▶

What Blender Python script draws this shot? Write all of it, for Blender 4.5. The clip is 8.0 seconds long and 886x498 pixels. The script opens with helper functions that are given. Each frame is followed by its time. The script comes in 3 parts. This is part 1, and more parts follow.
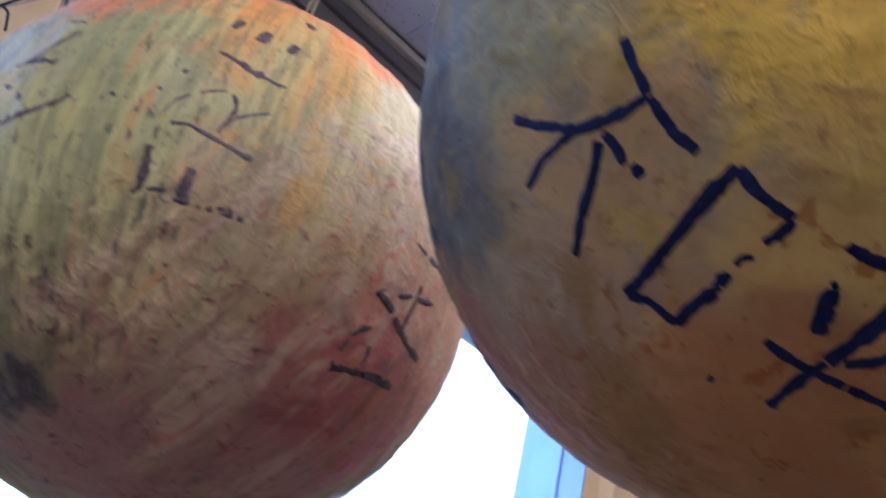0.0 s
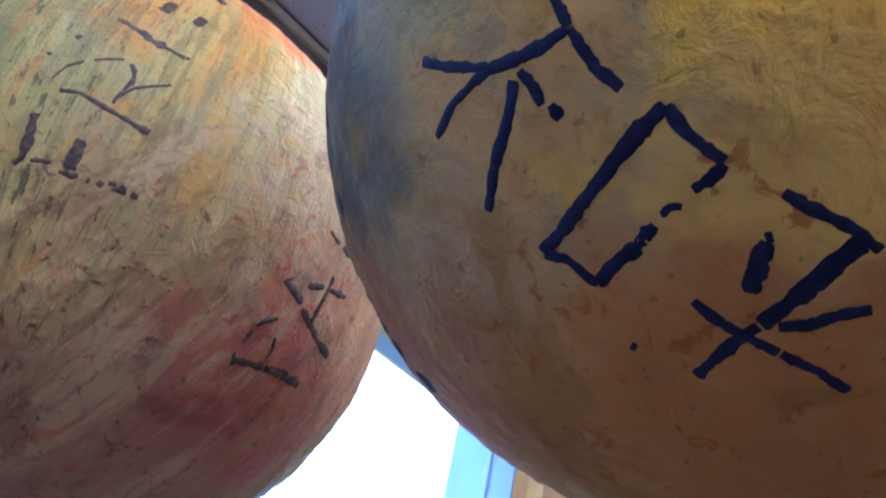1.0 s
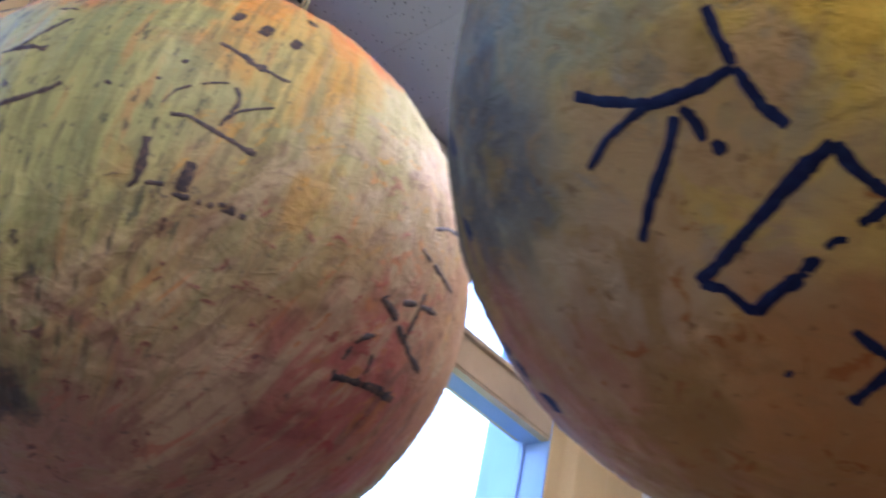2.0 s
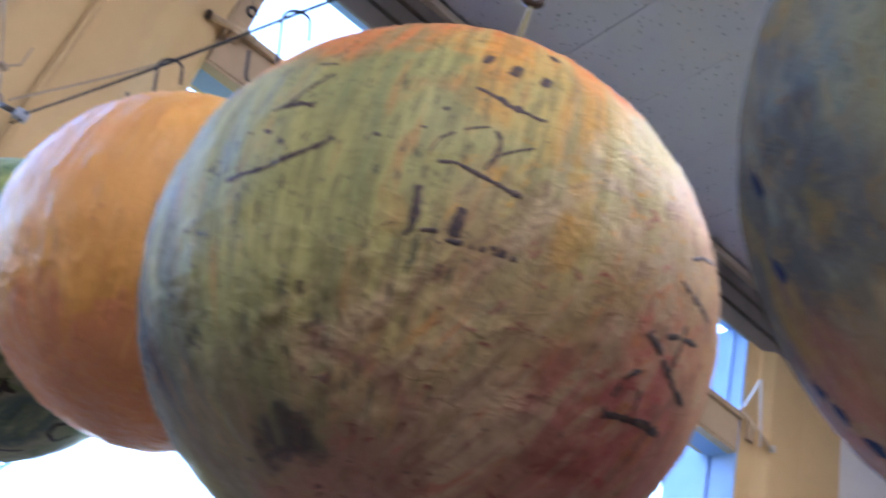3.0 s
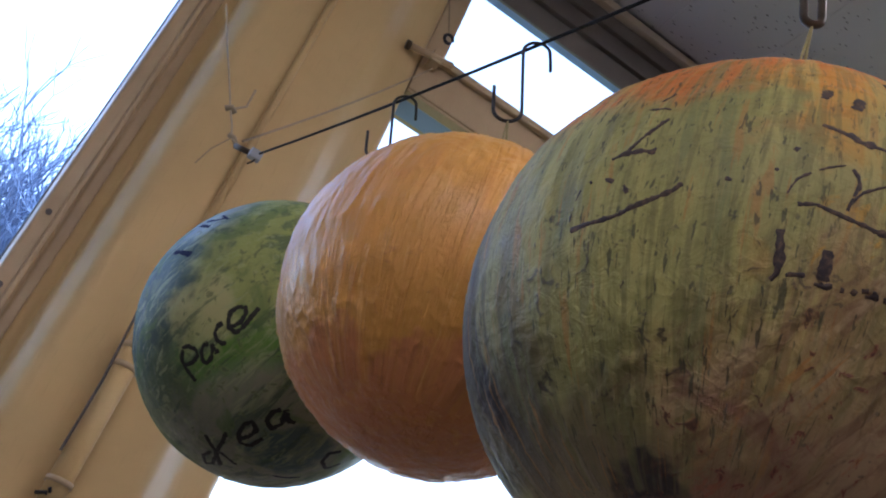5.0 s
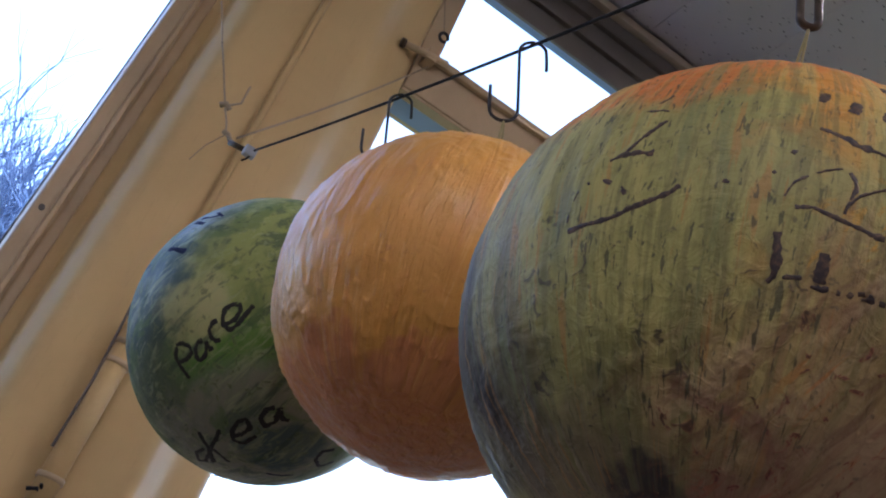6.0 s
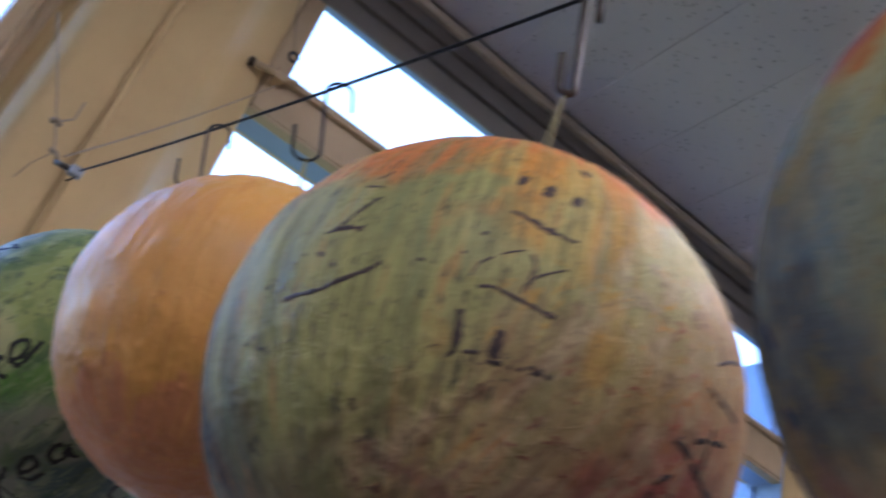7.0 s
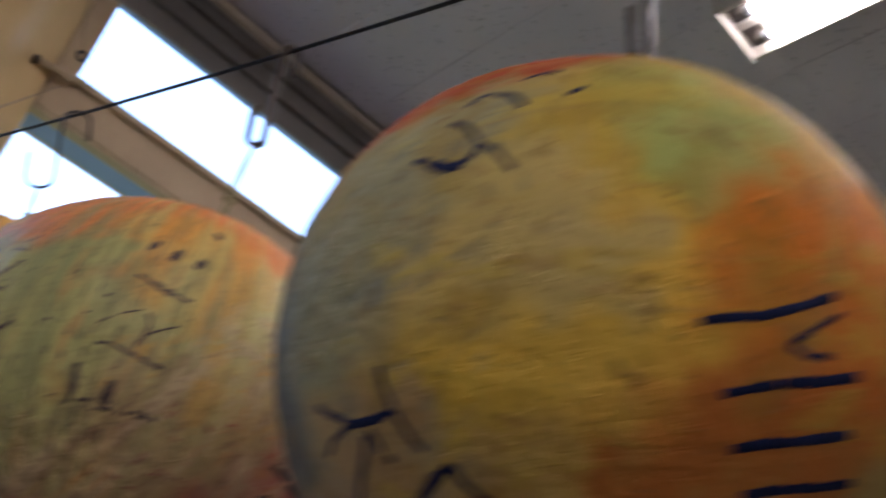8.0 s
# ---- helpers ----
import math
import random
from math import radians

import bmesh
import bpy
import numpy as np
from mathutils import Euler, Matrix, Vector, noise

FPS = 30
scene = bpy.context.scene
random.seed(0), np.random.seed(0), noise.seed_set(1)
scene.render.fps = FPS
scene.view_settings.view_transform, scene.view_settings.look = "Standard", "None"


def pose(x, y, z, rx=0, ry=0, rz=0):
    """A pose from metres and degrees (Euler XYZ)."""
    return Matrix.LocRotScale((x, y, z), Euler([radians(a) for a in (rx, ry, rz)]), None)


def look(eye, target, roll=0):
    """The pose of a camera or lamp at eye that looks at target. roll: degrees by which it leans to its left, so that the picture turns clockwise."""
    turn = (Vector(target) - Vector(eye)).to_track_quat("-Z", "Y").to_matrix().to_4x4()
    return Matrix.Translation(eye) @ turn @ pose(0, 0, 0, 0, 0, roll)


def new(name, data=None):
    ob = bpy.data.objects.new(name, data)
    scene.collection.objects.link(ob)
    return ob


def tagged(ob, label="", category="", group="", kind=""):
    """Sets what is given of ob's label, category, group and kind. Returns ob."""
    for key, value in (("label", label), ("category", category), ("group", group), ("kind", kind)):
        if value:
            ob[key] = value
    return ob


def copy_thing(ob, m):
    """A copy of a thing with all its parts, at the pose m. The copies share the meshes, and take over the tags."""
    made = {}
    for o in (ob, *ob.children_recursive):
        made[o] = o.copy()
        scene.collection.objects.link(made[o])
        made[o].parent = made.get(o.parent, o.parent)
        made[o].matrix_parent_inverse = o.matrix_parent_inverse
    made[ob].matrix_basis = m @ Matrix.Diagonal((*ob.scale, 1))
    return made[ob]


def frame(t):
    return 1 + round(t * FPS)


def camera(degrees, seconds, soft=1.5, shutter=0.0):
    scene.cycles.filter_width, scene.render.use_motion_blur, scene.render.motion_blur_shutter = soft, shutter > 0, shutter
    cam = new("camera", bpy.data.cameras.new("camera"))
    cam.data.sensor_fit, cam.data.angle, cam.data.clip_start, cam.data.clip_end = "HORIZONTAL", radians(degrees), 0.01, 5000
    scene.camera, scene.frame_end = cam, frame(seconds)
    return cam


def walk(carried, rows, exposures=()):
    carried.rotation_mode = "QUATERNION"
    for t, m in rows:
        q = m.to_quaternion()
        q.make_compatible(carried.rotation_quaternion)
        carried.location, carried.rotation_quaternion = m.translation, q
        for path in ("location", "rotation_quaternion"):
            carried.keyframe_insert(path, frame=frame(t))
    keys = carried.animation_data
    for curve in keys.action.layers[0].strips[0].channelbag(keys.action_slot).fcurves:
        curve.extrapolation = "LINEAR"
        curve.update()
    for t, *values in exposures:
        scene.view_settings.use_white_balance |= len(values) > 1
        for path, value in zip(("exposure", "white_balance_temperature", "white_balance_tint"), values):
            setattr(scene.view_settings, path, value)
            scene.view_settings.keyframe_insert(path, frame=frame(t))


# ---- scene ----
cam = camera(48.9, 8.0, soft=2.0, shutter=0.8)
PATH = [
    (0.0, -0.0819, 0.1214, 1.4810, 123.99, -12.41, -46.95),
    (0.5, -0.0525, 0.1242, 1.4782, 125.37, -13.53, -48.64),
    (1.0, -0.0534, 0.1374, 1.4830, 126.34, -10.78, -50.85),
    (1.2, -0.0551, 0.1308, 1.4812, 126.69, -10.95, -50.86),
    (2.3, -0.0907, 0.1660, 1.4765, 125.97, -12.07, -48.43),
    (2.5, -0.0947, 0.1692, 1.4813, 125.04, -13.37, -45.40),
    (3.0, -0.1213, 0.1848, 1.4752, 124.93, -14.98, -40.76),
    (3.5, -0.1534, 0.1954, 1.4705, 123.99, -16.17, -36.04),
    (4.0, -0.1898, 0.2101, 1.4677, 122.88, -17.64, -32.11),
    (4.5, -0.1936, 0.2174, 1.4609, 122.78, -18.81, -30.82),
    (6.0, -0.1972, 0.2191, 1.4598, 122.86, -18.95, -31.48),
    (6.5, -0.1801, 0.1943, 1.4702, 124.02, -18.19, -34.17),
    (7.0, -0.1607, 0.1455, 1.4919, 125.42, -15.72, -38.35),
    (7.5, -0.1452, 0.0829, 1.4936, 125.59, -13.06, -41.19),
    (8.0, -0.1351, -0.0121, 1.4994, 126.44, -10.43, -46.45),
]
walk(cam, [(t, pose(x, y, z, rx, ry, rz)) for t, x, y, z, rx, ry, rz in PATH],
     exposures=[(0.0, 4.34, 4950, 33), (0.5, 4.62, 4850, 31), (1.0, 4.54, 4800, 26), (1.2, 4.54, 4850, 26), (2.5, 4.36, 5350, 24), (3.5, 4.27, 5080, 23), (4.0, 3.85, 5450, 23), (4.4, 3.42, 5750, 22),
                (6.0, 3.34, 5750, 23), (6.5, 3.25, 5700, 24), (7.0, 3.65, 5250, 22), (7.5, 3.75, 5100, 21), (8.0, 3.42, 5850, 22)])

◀

Omit the pictures, then quote the rest of the material above exactly.

RESPONSE TO THE TASK >>
What Blender Python script draws this shot? Write all of it, for Blender 4.5. The clip is 8.0 seconds long and 886x498 pixels. The script opens with helper functions that are given. Each frame is followed by its time. The script comes in 3 parts. This is part 1, and more parts follow.
0.0 s
1.0 s
2.0 s
3.0 s
5.0 s
6.0 s
7.0 s
8.0 s
# ---- helpers ----
import math
import random
from math import radians

import bmesh
import bpy
import numpy as np
from mathutils import Euler, Matrix, Vector, noise

FPS = 30
scene = bpy.context.scene
random.seed(0), np.random.seed(0), noise.seed_set(1)
scene.render.fps = FPS
scene.view_settings.view_transform, scene.view_settings.look = "Standard", "None"


def pose(x, y, z, rx=0, ry=0, rz=0):
    """A pose from metres and degrees (Euler XYZ)."""
    return Matrix.LocRotScale((x, y, z), Euler([radians(a) for a in (rx, ry, rz)]), None)


def look(eye, target, roll=0):
    """The pose of a camera or lamp at eye that looks at target. roll: degrees by which it leans to its left, so that the picture turns clockwise."""
    turn = (Vector(target) - Vector(eye)).to_track_quat("-Z", "Y").to_matrix().to_4x4()
    return Matrix.Translation(eye) @ turn @ pose(0, 0, 0, 0, 0, roll)


def new(name, data=None):
    ob = bpy.data.objects.new(name, data)
    scene.collection.objects.link(ob)
    return ob


def tagged(ob, label="", category="", group="", kind=""):
    """Sets what is given of ob's label, category, group and kind. Returns ob."""
    for key, value in (("label", label), ("category", category), ("group", group), ("kind", kind)):
        if value:
            ob[key] = value
    return ob


def copy_thing(ob, m):
    """A copy of a thing with all its parts, at the pose m. The copies share the meshes, and take over the tags."""
    made = {}
    for o in (ob, *ob.children_recursive):
        made[o] = o.copy()
        scene.collection.objects.link(made[o])
        made[o].parent = made.get(o.parent, o.parent)
        made[o].matrix_parent_inverse = o.matrix_parent_inverse
    made[ob].matrix_basis = m @ Matrix.Diagonal((*ob.scale, 1))
    return made[ob]


def frame(t):
    return 1 + round(t * FPS)


def camera(degrees, seconds, soft=1.5, shutter=0.0):
    scene.cycles.filter_width, scene.render.use_motion_blur, scene.render.motion_blur_shutter = soft, shutter > 0, shutter
    cam = new("camera", bpy.data.cameras.new("camera"))
    cam.data.sensor_fit, cam.data.angle, cam.data.clip_start, cam.data.clip_end = "HORIZONTAL", radians(degrees), 0.01, 5000
    scene.camera, scene.frame_end = cam, frame(seconds)
    return cam


def walk(carried, rows, exposures=()):
    carried.rotation_mode = "QUATERNION"
    for t, m in rows:
        q = m.to_quaternion()
        q.make_compatible(carried.rotation_quaternion)
        carried.location, carried.rotation_quaternion = m.translation, q
        for path in ("location", "rotation_quaternion"):
            carried.keyframe_insert(path, frame=frame(t))
    keys = carried.animation_data
    for curve in keys.action.layers[0].strips[0].channelbag(keys.action_slot).fcurves:
        curve.extrapolation = "LINEAR"
        curve.update()
    for t, *values in exposures:
        scene.view_settings.use_white_balance |= len(values) > 1
        for path, value in zip(("exposure", "white_balance_temperature", "white_balance_tint"), values):
            setattr(scene.view_settings, path, value)
            scene.view_settings.keyframe_insert(path, frame=frame(t))


# ---- scene ----
cam = camera(48.9, 8.0, soft=2.0, shutter=0.8)
PATH = [
    (0.0, -0.0819, 0.1214, 1.4810, 123.99, -12.41, -46.95),
    (0.5, -0.0525, 0.1242, 1.4782, 125.37, -13.53, -48.64),
    (1.0, -0.0534, 0.1374, 1.4830, 126.34, -10.78, -50.85),
    (1.2, -0.0551, 0.1308, 1.4812, 126.69, -10.95, -50.86),
    (2.3, -0.0907, 0.1660, 1.4765, 125.97, -12.07, -48.43),
    (2.5, -0.0947, 0.1692, 1.4813, 125.04, -13.37, -45.40),
    (3.0, -0.1213, 0.1848, 1.4752, 124.93, -14.98, -40.76),
    (3.5, -0.1534, 0.1954, 1.4705, 123.99, -16.17, -36.04),
    (4.0, -0.1898, 0.2101, 1.4677, 122.88, -17.64, -32.11),
    (4.5, -0.1936, 0.2174, 1.4609, 122.78, -18.81, -30.82),
    (6.0, -0.1972, 0.2191, 1.4598, 122.86, -18.95, -31.48),
    (6.5, -0.1801, 0.1943, 1.4702, 124.02, -18.19, -34.17),
    (7.0, -0.1607, 0.1455, 1.4919, 125.42, -15.72, -38.35),
    (7.5, -0.1452, 0.0829, 1.4936, 125.59, -13.06, -41.19),
    (8.0, -0.1351, -0.0121, 1.4994, 126.44, -10.43, -46.45),
]
walk(cam, [(t, pose(x, y, z, rx, ry, rz)) for t, x, y, z, rx, ry, rz in PATH],
     exposures=[(0.0, 4.34, 4950, 33), (0.5, 4.62, 4850, 31), (1.0, 4.54, 4800, 26), (1.2, 4.54, 4850, 26), (2.5, 4.36, 5350, 24), (3.5, 4.27, 5080, 23), (4.0, 3.85, 5450, 23), (4.4, 3.42, 5750, 22),
                (6.0, 3.34, 5750, 23), (6.5, 3.25, 5700, 24), (7.0, 3.65, 5250, 22), (7.5, 3.75, 5100, 21), (8.0, 3.42, 5850, 22)])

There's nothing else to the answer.